Sam is branching out as an individual author and I recently read two of his books, Infinity and I, published by the aforementioned Zombie Pirate, and Swirling Darkness published as part of the Underground series by Black Hare Press
The description for his anthology is:
INFINITY AND I is a collection of seventy brand new science fiction stories from Sam M. Phillips, the co-founder of Zombie Pirate Publishing. Inside you’ll find surreal space journeys, bizarre aliens, futuristic technology, rogue AIs, and a girl who just wants to be loved. Follow a huge array of exotic characters across the galaxy as they use inter-dimensional drugs and fight battles on faraway worlds. Action, drama, and science combine with the complexity of the human soul in the year’s most exciting new sci fi release. Open up a portal and step into the depths of a unique mind with INFINITY AND I: Seventy Science Fiction Stories!
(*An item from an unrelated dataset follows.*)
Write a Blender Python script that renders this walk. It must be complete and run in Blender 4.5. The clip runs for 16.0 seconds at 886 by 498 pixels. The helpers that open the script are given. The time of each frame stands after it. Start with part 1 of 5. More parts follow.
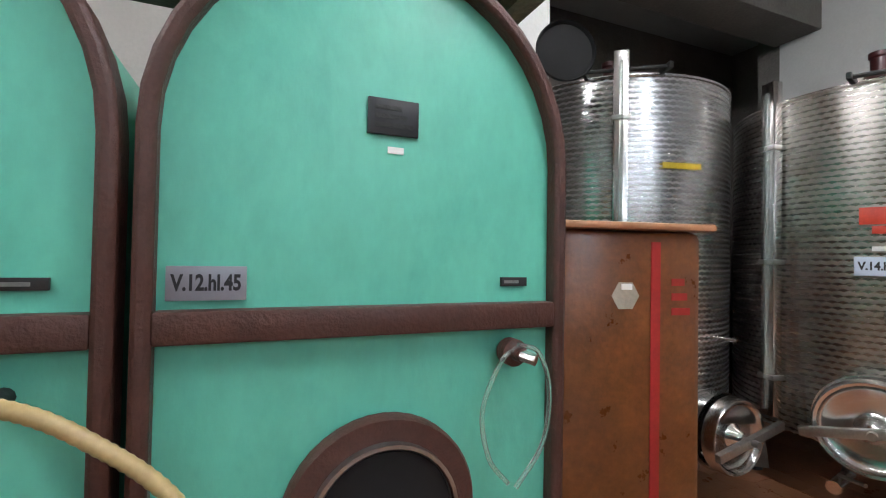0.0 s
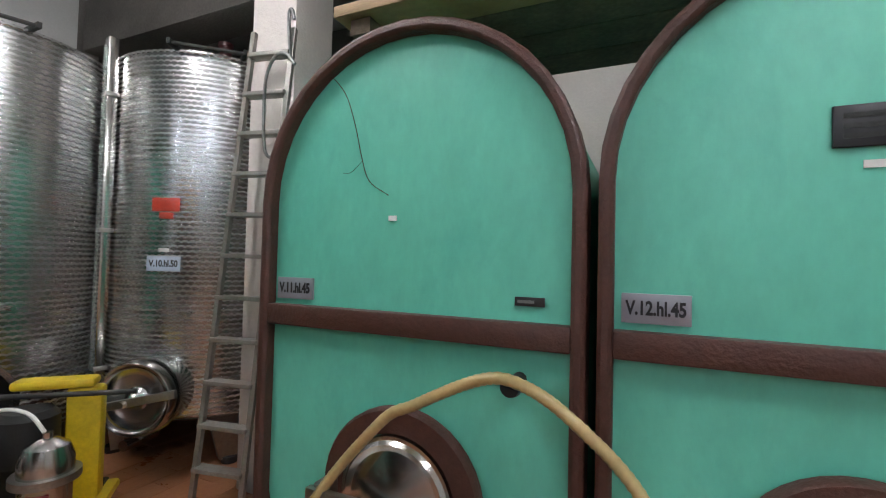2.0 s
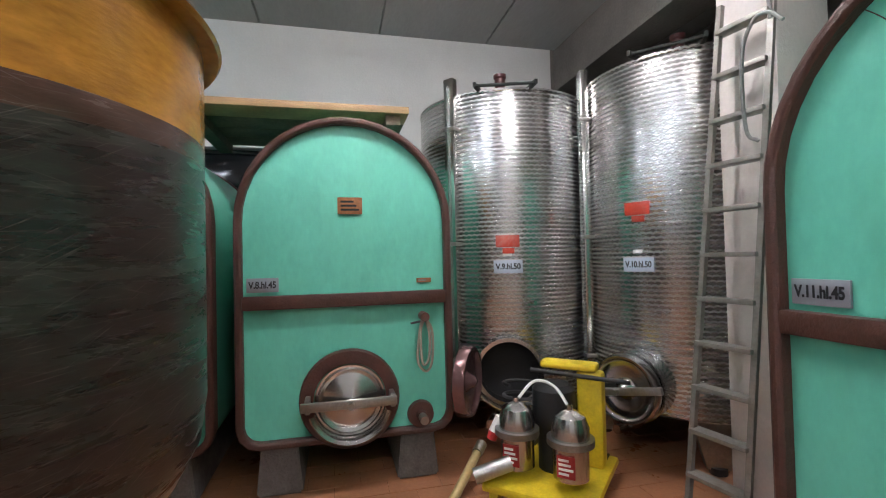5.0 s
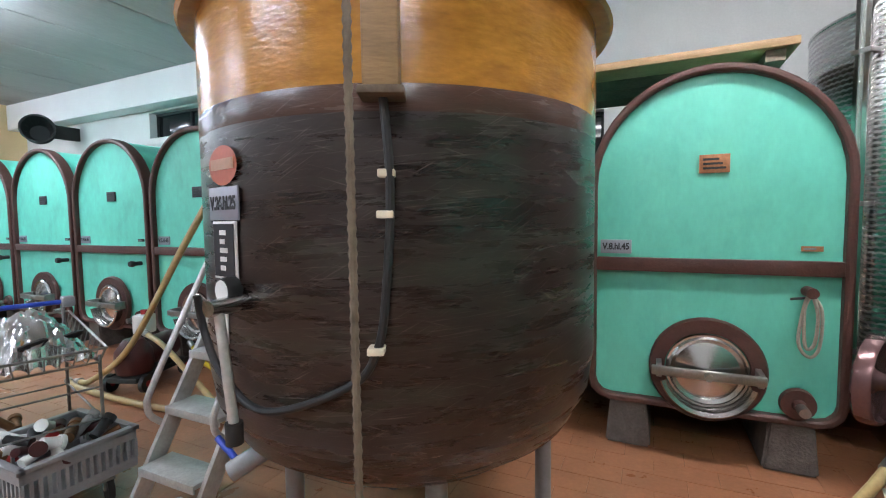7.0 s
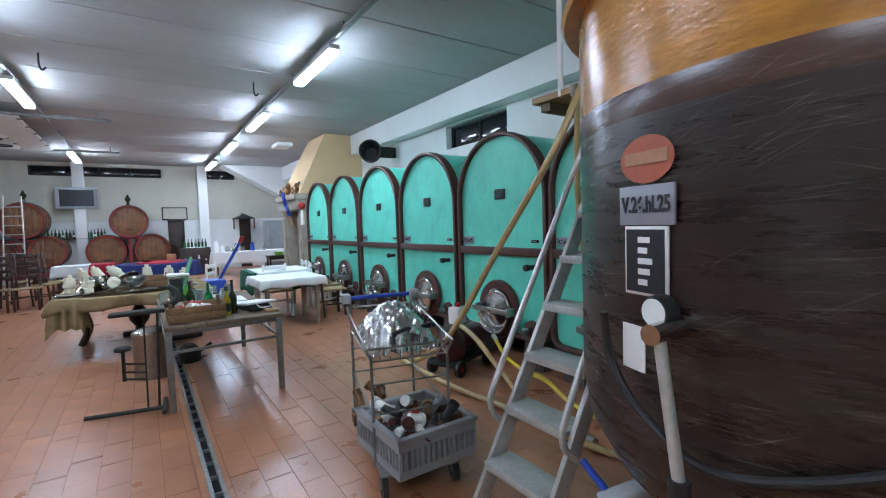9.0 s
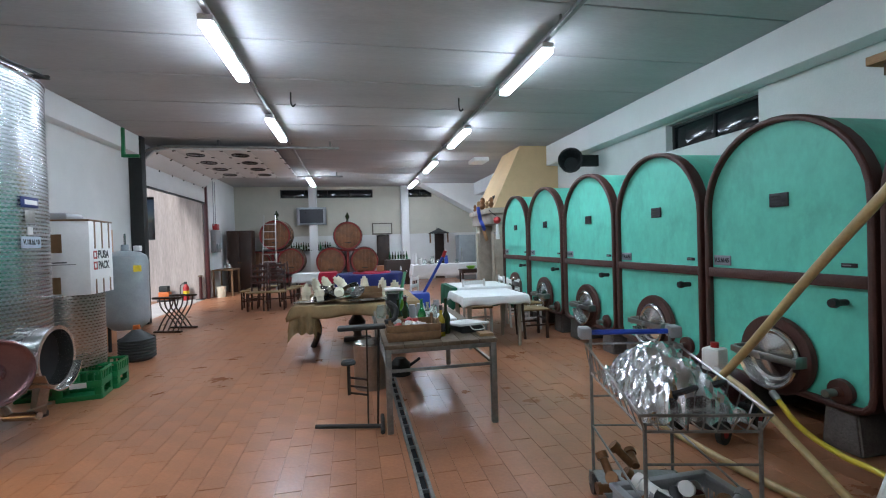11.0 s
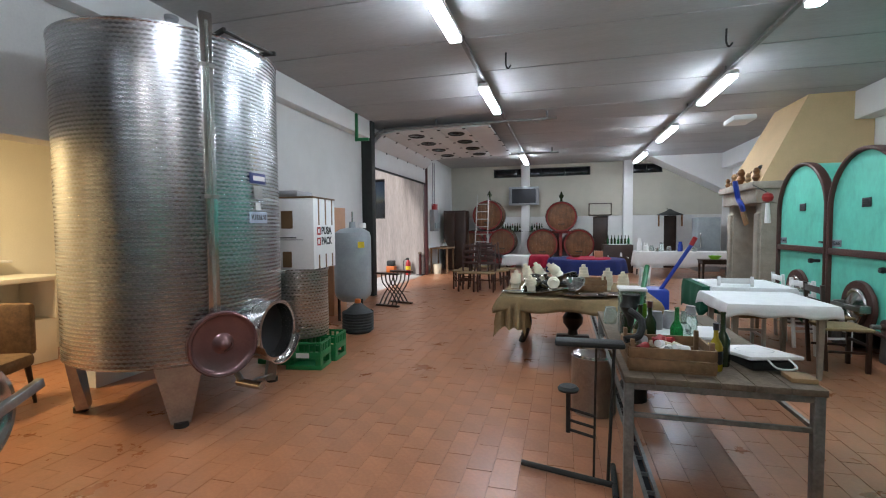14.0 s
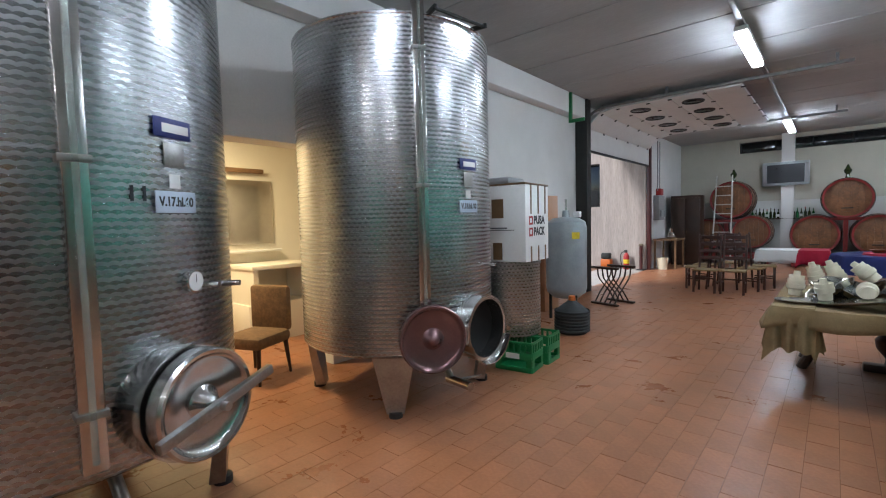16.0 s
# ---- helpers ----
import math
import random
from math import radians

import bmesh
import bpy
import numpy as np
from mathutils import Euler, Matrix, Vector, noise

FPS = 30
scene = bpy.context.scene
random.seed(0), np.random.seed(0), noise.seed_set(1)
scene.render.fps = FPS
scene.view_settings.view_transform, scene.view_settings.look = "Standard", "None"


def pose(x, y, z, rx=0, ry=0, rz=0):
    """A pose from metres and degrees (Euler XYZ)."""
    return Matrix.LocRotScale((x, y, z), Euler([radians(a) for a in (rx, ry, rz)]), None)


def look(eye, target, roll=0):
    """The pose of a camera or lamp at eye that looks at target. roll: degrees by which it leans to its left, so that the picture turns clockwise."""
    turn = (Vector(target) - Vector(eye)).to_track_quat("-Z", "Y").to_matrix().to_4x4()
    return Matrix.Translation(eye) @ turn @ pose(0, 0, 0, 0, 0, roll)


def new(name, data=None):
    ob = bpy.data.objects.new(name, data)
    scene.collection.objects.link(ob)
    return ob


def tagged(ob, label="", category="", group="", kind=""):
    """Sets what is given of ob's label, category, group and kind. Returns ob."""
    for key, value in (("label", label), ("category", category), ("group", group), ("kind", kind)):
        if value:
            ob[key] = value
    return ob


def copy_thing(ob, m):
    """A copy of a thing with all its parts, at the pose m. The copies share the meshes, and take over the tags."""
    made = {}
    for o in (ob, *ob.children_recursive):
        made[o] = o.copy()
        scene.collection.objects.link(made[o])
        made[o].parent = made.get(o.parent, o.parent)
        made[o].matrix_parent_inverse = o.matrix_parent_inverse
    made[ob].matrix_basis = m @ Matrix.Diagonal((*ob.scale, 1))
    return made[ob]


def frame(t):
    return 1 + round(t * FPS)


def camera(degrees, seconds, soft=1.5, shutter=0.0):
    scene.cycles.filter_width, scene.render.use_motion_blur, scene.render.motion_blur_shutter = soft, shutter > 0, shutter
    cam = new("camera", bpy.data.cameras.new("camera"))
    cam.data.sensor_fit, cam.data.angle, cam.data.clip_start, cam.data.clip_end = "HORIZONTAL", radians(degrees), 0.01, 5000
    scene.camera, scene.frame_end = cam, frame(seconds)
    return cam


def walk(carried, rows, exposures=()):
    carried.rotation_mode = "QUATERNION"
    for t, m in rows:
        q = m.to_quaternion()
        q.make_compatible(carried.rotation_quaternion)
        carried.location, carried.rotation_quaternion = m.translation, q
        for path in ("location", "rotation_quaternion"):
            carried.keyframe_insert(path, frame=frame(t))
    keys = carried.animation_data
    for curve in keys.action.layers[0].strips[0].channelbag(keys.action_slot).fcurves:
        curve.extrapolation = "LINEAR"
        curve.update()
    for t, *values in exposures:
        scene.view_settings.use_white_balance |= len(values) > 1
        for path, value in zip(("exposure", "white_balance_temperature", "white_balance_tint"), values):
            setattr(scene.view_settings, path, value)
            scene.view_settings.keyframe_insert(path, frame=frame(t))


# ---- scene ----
cam = camera(89.1, 16.0, soft=1.1)
PATH = [
    (0, (0.483, 0.541, 1.399), (1.245, 2.39, 1.436), 1.0),
    (0.5, (0.464, 0.532, 1.388), (0.825, 2.498, 1.44), 2.0),
    (1, (0.429, 0.513, 1.399), (0.331, 2.509, 1.465), 2.7),
    (1.5, (0.38, 0.459, 1.433), (-0.113, 2.396, 1.481), 2.3),
    (2, (0.339, 0.38, 1.445), (-0.488, 2.2, 1.504), 1.4),
    (2.5, (0.311, 0.293, 1.452), (-0.788, 1.962, 1.521), 0.5),
    (3, (0.281, 0.219, 1.455), (-1.065, 1.697, 1.516), -0.3),
    (3.2, (0.268, 0.201, 1.456), (-1.167, 1.594, 1.517), -0.6),
    (5.3, (0.154, 0.282, 1.47), (-1.827, 0.553, 1.491), -0.9),
    (5.5, (0.147, 0.249, 1.485), (-1.849, 0.383, 1.489), -0.6),
    (6, (0.168, 0.233, 1.483), (-1.815, -0.021, 1.454), -0.5),
    (6.5, (0.214, 0.134, 1.494), (-1.703, -0.43, 1.412), -0.6),
    (7, (0.306, 0.037, 1.508), (-1.503, -0.804, 1.379), -0.7),
    (7.5, (0.39, -0.079, 1.515), (-1.288, -1.155, 1.355), -1.0),
    (8, (0.462, -0.19, 1.51), (-1.052, -1.486, 1.342), -1.2),
    (8.5, (0.462, -0.322, 1.506), (-0.866, -1.811, 1.355), -1.6),
    (9, (0.403, -0.485, 1.538), (-0.71, -2.143, 1.421), -1.9),
    (9.5, (0.413, -0.639, 1.552), (-0.52, -2.406, 1.462), -1.8),
    (10, (0.47, -0.835, 1.565), (-0.295, -2.682, 1.514), -1.9),
    (10.2, (0.484, -0.902, 1.565), (-0.211, -2.777, 1.531), -2.1),
    (12.3, (0.558, -1.667, 1.574), (0.554, -3.666, 1.52), -0.9),
    (12.5, (0.571, -1.734, 1.577), (0.597, -3.733, 1.521), -1.1),
    (13, (0.603, -1.898, 1.577), (0.706, -3.894, 1.506), -1.6),
    (13.5, (0.602, -2.077, 1.566), (0.843, -4.061, 1.493), -1.4),
    (14, (0.615, -2.231, 1.566), (1.13, -4.161, 1.472), -0.5),
    (14.5, (0.689, -2.341, 1.558), (1.487, -4.172, 1.452), -0.0),
    (15, (0.821, -2.453, 1.562), (1.875, -4.151, 1.464), -0.5),
    (15.5, (0.901, -2.558, 1.559), (2.122, -4.138, 1.45), -1.1),
    (16, (0.936, -2.711, 1.546), (2.247, -4.217, 1.427), -1.4),
]
walk(cam, [(t, look(eye, target, roll)) for t, eye, target, roll in PATH], exposures=[(0, 1.26, 6250, 9), (1, 1.12, 6250, 8), (2.5, 0.94, 6350, 10), (5.5, 1.36, 6350, 12), (7, 1.54, 6100, 10), (8.5, 1.27, 5600, 8), (10, 0.82, 5650, 8), (12.5, 0.75, 6400, 10), (16, 0.6, 6100, 9)])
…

As an aside, I should note that my novella Time’s Abyss is also part of the Underground series.
Sam publishes his poetry on his blog Big Confusing Words. That’s important to know for my review as you’ll soon see.
The blurb for “Darkness” states:
An artist lives in the perpetual night of the Arctic Circle during winter, making paintings which he interprets symbolically. Pressured by an upcoming exhibition and driven mad by his isolation, he seeks an escape, as well as a way to get to the heart of the meaning of art, so he digs.
What follows is a surreal journey into the centre of the Earth as the artist overcomes a series of bizarre trials and tribulations, confronting the horror of his inner psyche and the terrible denizens who dwell deep underground.
Ultimately, he must confront himself and the true nature of his world.
When reading “Darkness,” I was glad I had this description because it’s not an easy book to read and comprehend. As the above-description states, the book enters the mind of an artist gone mad and his supposed hallucinations of a macabre and nightmarish underground realm. He encounters devils and demons and even a dragon, all seemingly bent on his horrific mutilation and ultimate demise.
Most of the book is the protagonist’s agonizing introspections as he delves into his dark world. In reading “Infinity,” each of Sam’s short stories (some classify as drabbles) have similar styles and themes. Many involve drug use and addiction as well as insanity. He also returns to the theme of what it is to be truly alien, either from another planet or as an interdimensional being.
Sam’s use of language is rich, erudite, and densely packed. Along with the “otherworldliness” of his writing, this can cause the reader to become lost as to what is happening, to whom, when, and how. At an equivalent of eighty pages, this digital book is short, but not a quick read.
For me, the advantage that “Darkness” had over “Infinity” is the length. Across seventy short stories which qualify as both science fiction and horror, just as the reader is penetrating into the protagonist’s world, suddenly that world ends, and we’re on to the next tale.
In “Darkness,” we have time to more fully explore a complex and frankly confusing realm. I was certain for the majority of the book that the protagonist (he’s never given a name) was absolutely bonkers and hallucinating. What he describes would certainly have killed a person many times over. But once he’s rescued by “the woman,” things aren’t so clear.
Is he in an underground world similar to Edgar Rice Burroughs’ Pellucidar series? For a while, I thought so.
But the story ends in a different world (or reality) with the man and the woman together and supposedly at peace.
Sam’s stories tend to seize upon the character’s exploration of themselves, their reality, and their ultimate identity. Pretty existential stuff. Even writing prose, this author’s work reads very much like poetry, and at the end, the reader is left wondering if the protagonist has returned to his own mind or is truly lost in some “otherness” forever.
If symbol-heavy writing and questions of self and existence appeal to you, then Sam Phillips’ Swirling Darkness may be the book for you.